Trump address, reconciliation plans headline GOP Strategy meeting

Congress enters the week with the Senate in session while the House remains out, as House Republicans convene in Doral, Fla., for their annual legislative retreat at Trump National Doral.

President Donald Trump is scheduled to address GOP lawmakers Monday evening in the Donald J. Trump Ballroom at the resort, underscoring the close alignment between House Republican leadership and the White House as lawmakers shape their legislative agenda.

Speaker Mike Johnson (R-La.) is hosting the retreat, which will feature appearances by conservative commentators Scott Jennings and Ben Shapiro, along with senior administration and political advisers.
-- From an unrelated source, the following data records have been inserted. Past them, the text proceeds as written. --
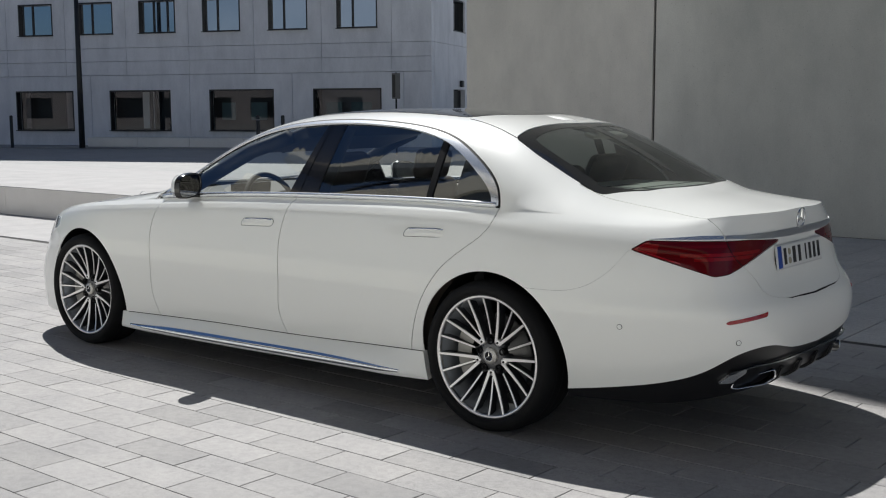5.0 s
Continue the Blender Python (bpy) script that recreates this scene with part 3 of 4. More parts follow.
arches = lambda p, u: np.minimum(np.hypot((p[:, 0] - 1.612) * 1.0, p[:, 2] - 0.355) - ARCH_R, np.hypot(p[:, 0] + 1.608, p[:, 2] - 0.352) - ARCH_F)

us = np.unique(np.concatenate([np.linspace(U_F, XC_F, 64), np.linspace(XC_F, XC_R, 130), np.linspace(XC_R, 2.8, 80), U_R - 0.2 * np.linspace(1, 0, 50)[1:] ** 2.4]))
rear_us = np.unique(np.concatenate([np.linspace(1.95, 2.7, 110), U_R - 0.3 * np.linspace(1, 0, 110)[1:] ** 2.4]))
hull_grid = grid_of(lambda u, v: hull(u, 0.14 + v * (SHOULDER(u) - 0.14)), us, np.linspace(0, 1, 54))
ledge_grid = grid_of(lid, us, np.linspace(0, 0.15, 5))
top_grid = grid_of(lid, us, np.concatenate([np.linspace(0.15, 0.62, 56), np.linspace(0.62, 1.0, 26)[1:]]))
hull_grid = cut(hull_grid, arches)

# the windows' outline in side view: an arch over the belt
DLO = curve_path([(-0.93, 0.985), (-0.80, 1.045), (-0.66, 1.122), (-0.53, 1.203), (-0.381, 1.283), (-0.237, 1.342), (-0.085, 1.388), (0.09, 1.415), (0.32, 1.431), (0.574, 1.431), (0.823, 1.417), (1.05, 1.39), (1.241, 1.342), (1.405, 1.264), (1.531, 1.178), (1.589, 1.112), (1.607, 1.054), (1.607, 1.0)])
DLO_POLY = np.concatenate([DLO, [(1.6, 0.6), (-0.95, 0.6)]])
BELT = spline((-0.9, -0.4, 0.11, 0.722, 1.299, 1.609, 1.8), (0.972, 1.004, 1.026, 1.040, 1.046, 1.043, 1.041))
band_w = lambda x: 0.017 + 0.024 * np.clip((x - 0.85) / 0.6, 0, 1) ** 1.5
dlo = lambda p: np.minimum(inside_of(p[:, [0, 2]], DLO_POLY), p[:, 2] - BELT(p[:, 0]))
glass = lambda p: np.minimum(inside_of(p[:, [0, 2]], DLO_POLY) - band_w(p[:, 0]), p[:, 2] - BELT(p[:, 0]) - 0.017)
B1 = lambda z: 0.202 + (z - 1.046) / 0.359 * 0.096
B2 = lambda z: 0.278 + (z - 1.044) / 0.385 * 0.055
B3 = lambda z: 0.410 + (z - 1.054) / 0.353 * 0.019
Q1 = lambda z: 1.162 - (z - 1.06) * 0.015
Q2 = lambda z: 1.198 + (z - 1.06) * 0.011

pane_u = np.linspace(-1.1, 1.9, 260)
pane_q = np.linspace(0.15, 1.0, 700)
pane_rows = []
for u in pane_u:
    rib = lid(np.full(700, u), pane_q)
    low = float(BELT(rib[0, 0])) + 0.012
    high = max(float(np.interp(rib[0, 0], DLO[:, 0], DLO[:, 1])) - 0.01, low + 0.05)
    pane_rows.append((low, high, np.interp(low, rib[:, 2], rib[:, 1]), np.interp(high, rib[:, 2], rib[:, 1])))
pane_rows = np.array(pane_rows)


def pane_lid(u, q):
    """The lid's surface with the side glass drawn nearly flat from belt to roof rail."""
    p = lid(u, q)
    low, high, y0, y1 = (np.interp(u, pane_u, pane_rows[:, k]) for k in range(4))
    t = (p[..., 2] - low) / (high - low)
    y = y0 + (y1 - y0) * t + 0.055 * (high - low) * 4 * t * (1 - t) * 0.4
    return np.stack([p[..., 0], y, p[..., 2]], -1)


# top outlines, in plan
REAR_WIN = rounded([(1.512, -0.02), (1.50, 0.25), (1.49, 0.45), (1.50, 0.57), (1.65, 0.612), (1.85, 0.634), (2.025, 0.648), (2.132, 0.42), (2.176, 0.15), (2.184, -0.02)], 0.035)
WIND = rounded([(-1.06, -0.02), (-1.03, 0.35), (-0.88, 0.715), (-0.52, 0.665), (-0.2, 0.60), (-0.03, 0.53), (-0.045, 0.3), (-0.06, -0.02)], 0.05)
PANO = rounded([(0.02, -0.02), (0.03, 0.30), (0.06, 0.445), (0.6, 0.452), (1.14, 0.468), (1.20, 0.33), (1.245, 0.15), (1.255, -0.02)], 0.05)
ROOF_EDGE = spline((-0.1, 0.1, 0.6, 1.15, 1.5, 1.7), (0.49, 0.49, 0.475, 0.485, 0.565, 0.60))
TRUNK_Y = spline((1.95, 2.04, 2.15, 2.34, 2.5, 2.6), (0.65, 0.65, 0.615, 0.578, 0.588, 0.575))
TRUNK_W = spline((0.64, 0.673, 0.691, 0.74, 0.80, 0.87, 0.951, 0.995, 1.027, 1.06), (2.75, 2.40, 2.31, 2.24, 2.16, 2.06, 2.007, 1.967, 1.916, 1.86))
SMILE = spline((2.15, 2.285, 2.37, 2.589, 2.78), (0.715, 0.69, 0.673, 0.66, 0.655))
LAMP = rounded([(1.446, 0.896), (1.548, 0.935), (1.898, 0.933), (2.2, 0.928), (2.49, 0.908), (2.33, 0.871), (2.02, 0.793), (1.92, 0.786)], 0.02)
hood = lambda p, u: np.minimum(0.70 + 0.06 * (p[:, 0] + 1.0) - p[:, 1], -0.99 - 0.10 * (p[:, 1] / 0.7) ** 2 * -1 - p[:, 0])
in_plan = lambda poly: (lambda p, u: inside_of(p[:, :2], poly))
out_plan = lambda poly, g: (lambda p, u: -inside_of(p[:, :2], poly) - g)
way = lambda p: p[:, 0] - p[:, 1]  # runs along the flank and round the tail
lamp_d = lambda p, u: inside_of(np.stack([way(p), p[:, 2]], 1), LAMP)
above = lambda f, s=1.0, off=0.0: (lambda p, u: s * (p[:, 2] - f(p[:, 0])) - off)
behind = lambda f, s=1.0, off=0.0: (lambda p, u: s * (p[:, 0] - f(p[:, 2])) - off)

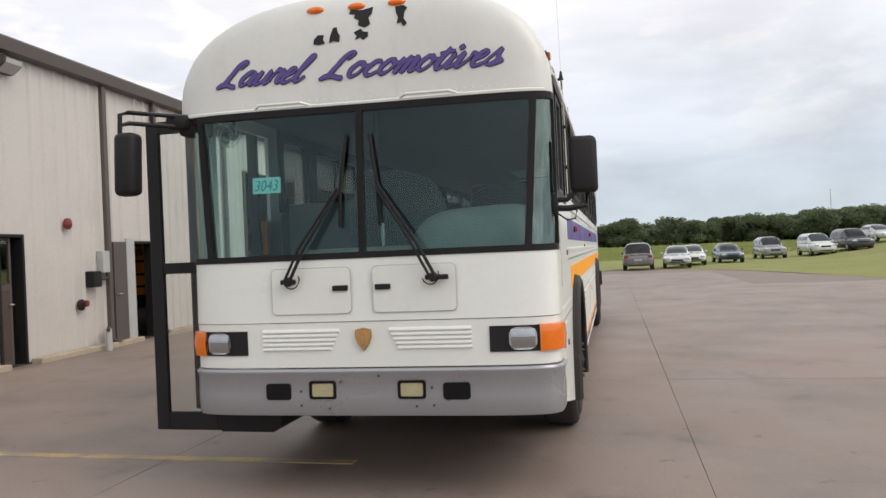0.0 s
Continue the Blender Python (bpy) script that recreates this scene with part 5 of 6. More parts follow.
for k in range(9):
    t, u = 2.70 + 0.027 * k, 2.548 + 0.043 * k
    decal([[(t, 0.552), (t + 0.008, 0.552), (u + 0.018, 0.446 + 0.0022 * k), (u, 0.441 + 0.0022 * k)]], PRINT, "cowcatcher_bar", loco)
decal([[(2.71, 0.558), (2.90, 0.566), (2.905, 0.500), (2.66, 0.505)]], TAPE, "cowcatcher_shade", loco, 0.0035)
# pale parts of the picture: lamp ring, chimney face, cab side, boiler bands, tender side
for one in (oval(2.775, 0.722, 0.027, 0.028), [(2.850, 0.800), (2.908, 0.797), (2.914, 0.862), (2.856, 0.866)], band((2.80, 0.881), (2.93, 0.875), 0.004),
            [(3.228, 0.700), (3.262, 0.694), (3.262, 0.645), (3.230, 0.650)], [(3.285, 0.690), (3.310, 0.685), (3.308, 0.620), (3.285, 0.624)], [(3.335, 0.675), (3.350, 0.672), (3.348, 0.612), (3.335, 0.615)],
            [(3.398, 0.632), (3.418, 0.625), (3.412, 0.545), (3.396, 0.545)], [(3.430, 0.620), (3.466, 0.605), (3.456, 0.538), (3.428, 0.540)],
            band((2.92, 0.760), (3.19, 0.702), 0.006), band((2.93, 0.742), (3.08, 0.712), 0.003), band((2.92, 0.648), (3.22, 0.622), 0.006), band((2.91, 0.612), (3.36, 0.588), 0.005),
            band((3.09, 0.700), (3.20, 0.672), 0.009), band((3.10, 0.655), (3.21, 0.648), 0.007), [(2.745, 0.582), (2.88, 0.587), (2.88, 0.580), (2.745, 0.575)], [(2.650, 0.578), (2.662, 0.580), (2.662, 0.556), (2.652, 0.558)],
            band((2.99, 0.795), (3.00, 0.765), 0.008), band((3.13, 0.765), (3.15, 0.765), 0.006), band((2.72, 0.690), (2.74, 0.66), 0.005), band((2.95, 0.540), (3.26, 0.556), 0.007)):
    decal([one], WHITE, "picture_highlight", loco, 0.0075)
decal([oval(2.775, 0.722, 0.013, 0.014, 12)], PRINT, "picture_lamp", loco, 0.009)
# bolts round the smokebox
for k in range(22):
    a = 2 * math.pi * k / 22
    decal([oval(2.812 + 0.080 * math.cos(a), 0.715 + 0.081 * math.sin(a), 0.0030, 0.0028, 6)], TAPE, "picture_bolt", loco, 0.0075)
for y, z, r in ((2.905, 0.490, 0.042), (2.985, 0.500, 0.030), (3.045, 0.514, 0.036), (3.108, 0.523, 0.034), (3.200, 0.538, 0.032), (3.285, 0.552, 0.030), (3.38, 0.540, 0.020), (3.43, 0.535, 0.018)):
    decal([oval(y, z, r * 0.86, r, 16)], TAPE, "picture_wheel", loco, 0.0068)
    decal([oval(y + 0.003, z + 0.001, r * 0.72, r * 0.86, 16)], PRINT, "picture_wheel_centre", loco, 0.0082)
    for k in range(3):
        a = 0.5 + math.pi * k / 3
        c, d = r * 0.6 * math.cos(a), r * 0.76 * math.sin(a)
        decal([[(y - c - 0.002, z - d), (y - c + 0.002, z - d), (y + c + 0.002, z + d), (y + c - 0.002, z + d)]], TAPE, "picture_spoke", loco, 0.0092)
for pts, thick in ((((2.928, 0.922), (3.03, 0.962), (3.188, 0.981), (3.40, 0.960), (3.66, 0.915), (3.962, 0.876)), 0.0098), (((2.955, 0.914), (3.05, 0.934), (3.157, 0.934), (3.364, 0.894), (3.616, 0.840), (3.80, 0.824), (3.952, 0.816)), 0.0080)):
    line = glide(pts)
    top, low = [], []
    for i, (y, z) in enumerate(line):
        u = i / (len(line) - 1)
        th = thick * math.sin(math.pi * u ** 0.85) ** 0.8 + 0.0006
        top.append((y, z + th)); low.append((y, z - th))
    decal([top + low[::-1]], PRINT, "smoke_swoosh", off=0.0095, label="black smoke swoosh decal")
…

White House Deputy Chief of Staff James Blair and Trump political strategist Chris LaCivita are expected to speak, as is National Economic Adviser Kevin Hassett.

A central focus of the gathering will be early planning for what Republicans are informally calling “Reconciliation 2.0” — a potential second budget reconciliation package aimed at advancing additional GOP priorities. House Budget Committee Chair Jodey Arrington (R-Texas) is slated to outline possible spending reductions, including proposals targeting what Republicans describe as government “waste, fraud and abuse.”

The retreat is expected to serve as an initial forum for GOP leaders to gauge support among members and begin building consensus around the scope and policy priorities of a second reconciliation effort later this year.

WEATHER

— NWS outlook: Widespread showers and thunderstorms with a severe weather and flash flood risk expected across the Midwest and central/southern Plains Tuesday… …Continued active pattern for the Pacific Northwest into the northern Rockies will bring lower elevation coastal/valley rain and heavy high elevation snow… …Well above average temperatures across most of the country will continue into the first half of the week with daily record-tying/breaking highs possible.